Andréa Bensaid (Eskimoz) "Eskimoz aimerait devenir la première licorne française à ne jamais avoir levé des fonds"

Le CEO de l'agence SEO détaille sa stratégie et fait le point sur les tendances du marketing digital. Au menu : l'IA avec modération et l'UGC comme avenir de la publicité sociale.

JDN. Vous analysez avec beaucoup de prudence l'emploi de l'intelligence artificielle dans les rédactionnel web. Pourquoi ?

Andréa Bensaid est le fondateur et CEO d'Eskimoz. © Eskimoz

Andréa Bensaid. Le grand public découvre le potentiel de l'intelligence artificielle pour le rédactionnel avec OpenAI et ChatGPT-3, outil qui commence en effet à procurer des résultats très intéressants. Beaucoup de gens vont cependant se précipiter sur ces nouvelles technologies pour générer automatiquement leurs contenus web.

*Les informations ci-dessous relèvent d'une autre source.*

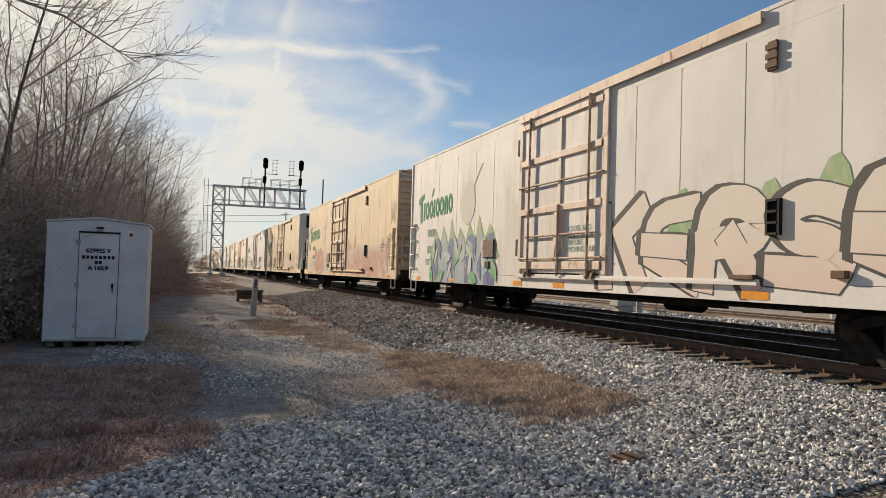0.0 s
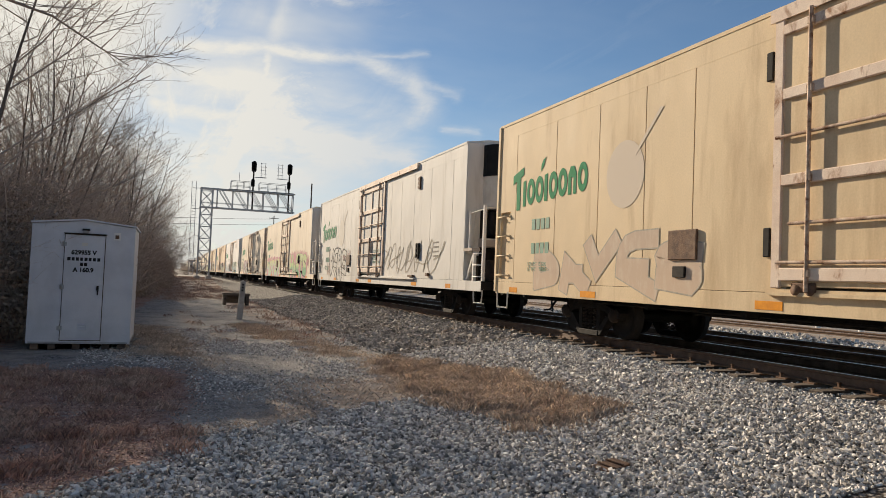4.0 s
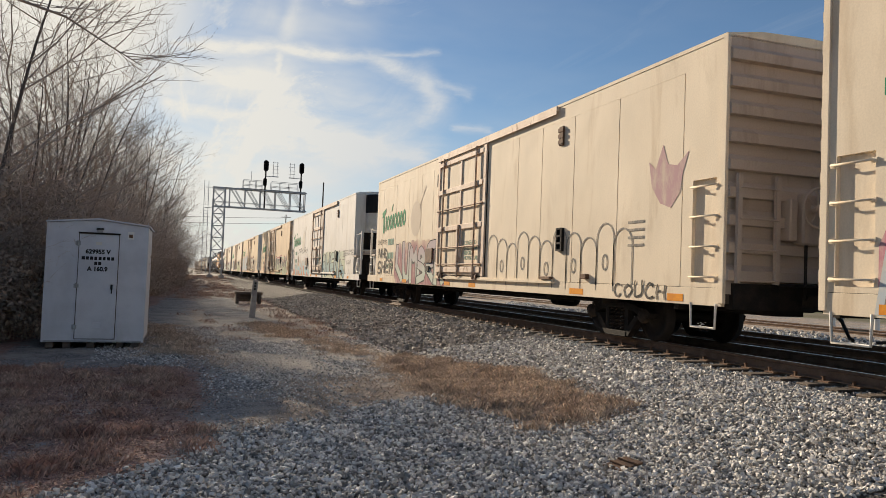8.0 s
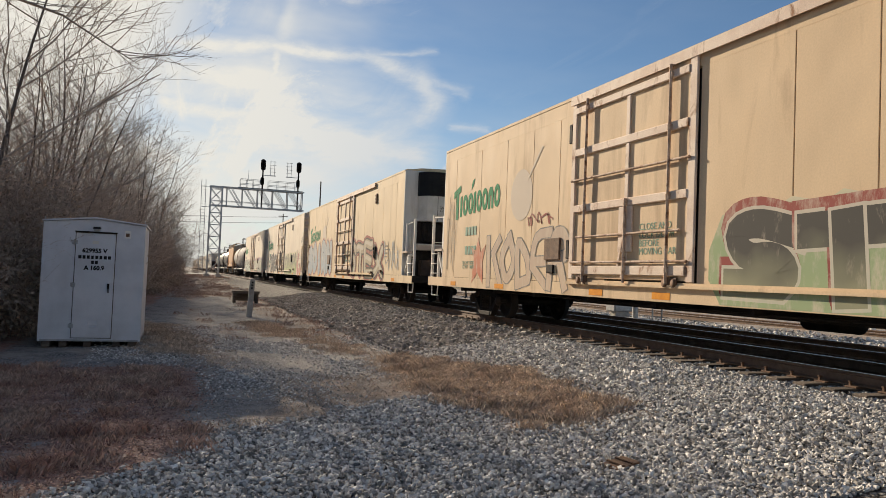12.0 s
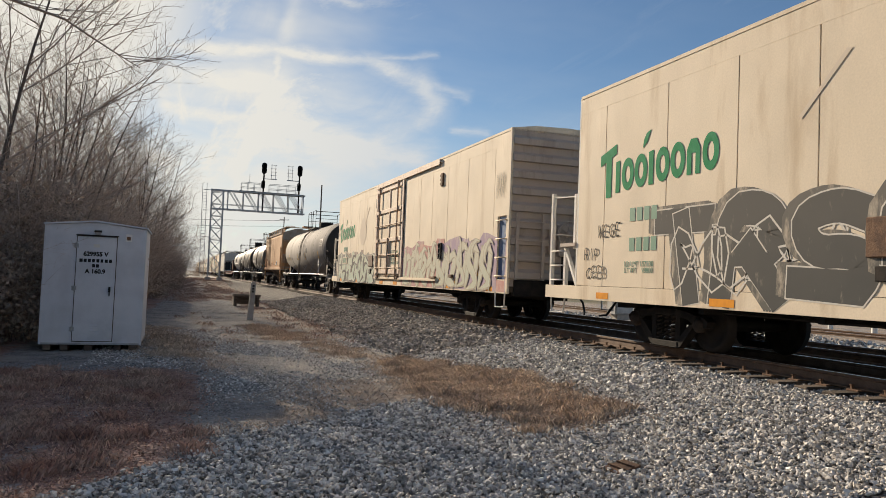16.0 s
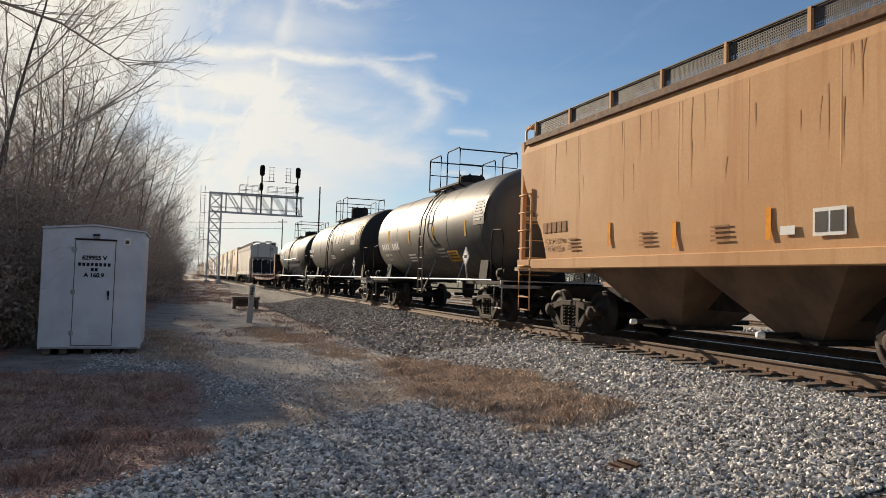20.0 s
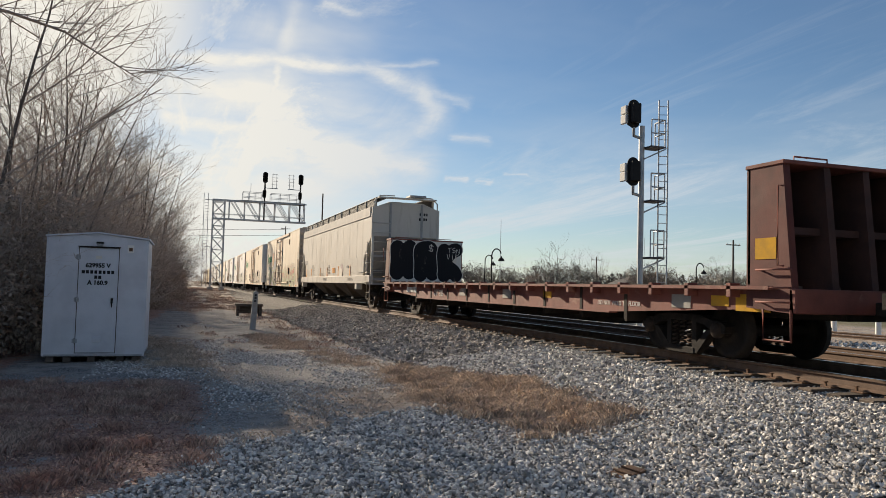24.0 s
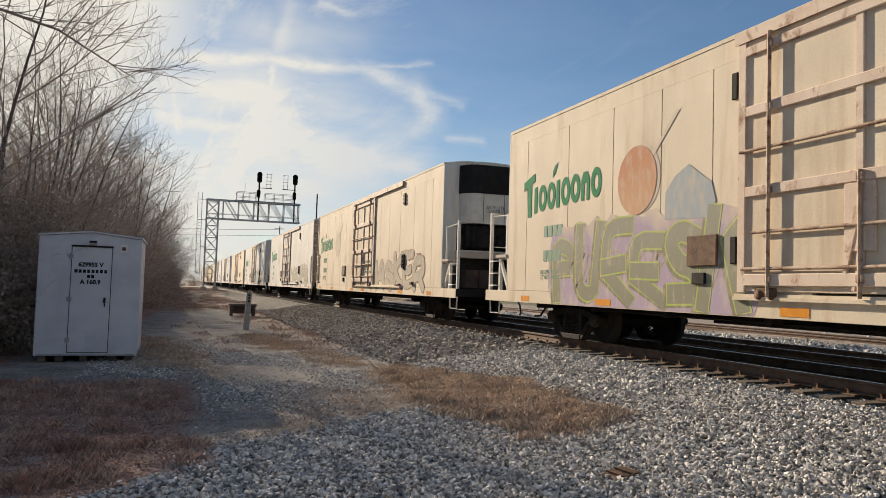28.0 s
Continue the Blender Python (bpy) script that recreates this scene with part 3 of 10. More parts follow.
def make_truck(car, y, mat, frame_x=1.0):
    """One two-axle truck under a car: side frames, springs, bolster, and wheelsets that turn."""
    truck = part("truck", Build().box(-0.95, 0.95, -0.19, 0.19, 0.42, 0.66, 0.02), mat, car, at=pose(0, y, 0))
    for s in (-1, 1):
        part("side_frame", side_frame(), mat, truck, at=pose(s * frame_x, 0, 0))
        for k in (-0.2, 0.0, 0.2):
            part("spring", SPRING_MESH, None, truck, at=pose(s * (frame_x + 0.03), k, 0))
        for k in (-0.915, 0.915):
            part("bearing_cap", CAP_MESH, None, truck, at=pose(s * frame_x, k, 0.457, 0, 0, 0 if s > 0 else 180))
    for k in (-0.915, 0.915):
        axle = part("wheelset", AXLE_MESH, None, car, at=pose(0, y + k, 0.457))
        SPINNING.append(axle)
        for s in (-1, 1):
            part("wheel", WHEEL_MESH, None, axle, at=pose(s * 0.775, 0, 0, 0, 0, 0 if s < 0 else 180))
    return truck


def grab_iron(b, x, y0, y1, z, out=0.09, r=0.013):
    b.tube([(x, y0, z), (x - out, y0 + 0.001, z), (x - out, y1, z), (x, y1 + 0.001, z)], r, 6)


def coupler(car, y, end):
    """Knuckle coupler with draft gear and air hose at one end; end is -1 or 1 along the track."""
    b = Build().box(-0.09, 0.09, min(y, y - end * 0.9), max(y, y - end * 0.9), 0.78, 0.98, 0.02)
    b.box(-0.17, 0.17, min(y, y + end * 0.22), max(y, y + end * 0.22), 0.72, 1.04, 0.05)
    part("coupler", b, STEEL, car)
    h = Build().tube([(0.35, y - end * 0.3, 0.78), (0.36, y - end * 0.05, 0.60), (0.3, y + end * 0.15, 0.36), (0.2, y + end * 0.3, 0.34)], 0.028, 6)
    part("air_hose", h, RUBBER, car)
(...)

Mais sans une utilisation modérée de ces outils, ces personnes risquent gros. La raison est que l'algorithme de Google est suffisamment fin pour détecter la différence entre un contenu produit par un humain et un article fait par l'intelligence artificielle. Les sites ayant abusé de l'intelligence artificielle pourraient être pénalisés par Google. Il faut donc s'en servir à bon escient, en retravaillant le contenu avec de vrais rédacteurs et de l'originalité.

Quelle autre tendance forte agite le marketing digital en ce début d'année ?

Nous vivons une époque où le temps d'attention a chuté drastiquement sur les réseaux sociaux. La seule manière pour les marques d'augmenter vraiment leurs chances d'attirer l'attention des utilisateurs, et notamment de la gen Z, est de recourir à l'UGC (user generated content). Ce sont des contenus faits par des micro-influenceurs certes créatifs mais dont le trait commun est leur quasi spontanéité, leur naturalité et leur proximité avec les gens. Les utilisateurs en ont assez des grands influenceurs.

"Les utilisateurs en ont assez des grands influenceurs"

En 2015 Eskimoz enregistrait 150 000 euros de chiffres d'affaire ; en 2022, 20 millions, avec au passage l'acquisition de deux sociétés européennes sur fonds propres. Comment expliquez-vous ce développement ?

J'ai lancé Eskimoz en 2010. J'avais alors 22 ans et je venais de finir mes études. J'ai investi 2 000 euros dans cette entreprise et je n'ai jamais mis euro supplémentaire. Ma société est une preuve vivante du fait qu'il est possible de se développer sans pour autant devoir recourir aux fonds d'investissement. Rentables depuis 2015, avec 150 collaborateurs nous accompagnons près de 500 clients dont 350 environ en France (parmi lesquels Franprix, Bouygues Immobilier et le Crédit Agricole, ndlr.). Ce qui explique cette performance je pense, au-delà de la qualité du service délivré, c'est tout simplement notre capacité à retenir à la fois nos collaborateurs et nos clients. Pour une société de conseil, cette longévité des collaborateurs est essentielle : c'est ce qui lui permet de construire une relation avec ses clients dans la durée. C'est aussi la raison pour laquelle nous avons décidé de lancer une école de SEO. Un autre facteur qui favorise notre développement est sans doute notre ouverture à l'international. A terme, nous aimerions devenir la première licorne française à ne jamais avoir levé des fonds.

Vous multipliez les ouvertures de bureau et rachats en Europe. Cette diversification géographique s'accompagne-t-elle d'une diversification de votre métier ?

Nous avons en effet ouvert un bureau à Madrid en 2020 et acquis en 2022 la société italienne  Sembox et l'agence anglaise Digital Uncut. Cette année nous allons acquérir une société très importante en Allemagne : si cette opération se réalise, nous changerons de dimension. En France nous sommes présents à Paris et à Lyon et sans doute bientôt à Bordeaux. Cette expansion géographique n'implique pas une diversification de notre métier, qui avait déjà évolué. Notre métier historique et principale source de revenus reste le conseil en SEO pour que nos clients puissent se positionner en première place sur Google. Mais nous avons aussi ouvert trois autres pôles de services : la production de content marketing, le pôle paid (Google Ads et social) et le pôle data et tracking pour la mesure des performances des campagnes. Ces nouveaux pôles nous servent de relais de croissance. Tous ces métiers devraient générer des revenus à des niveaux équivalents assez rapidement.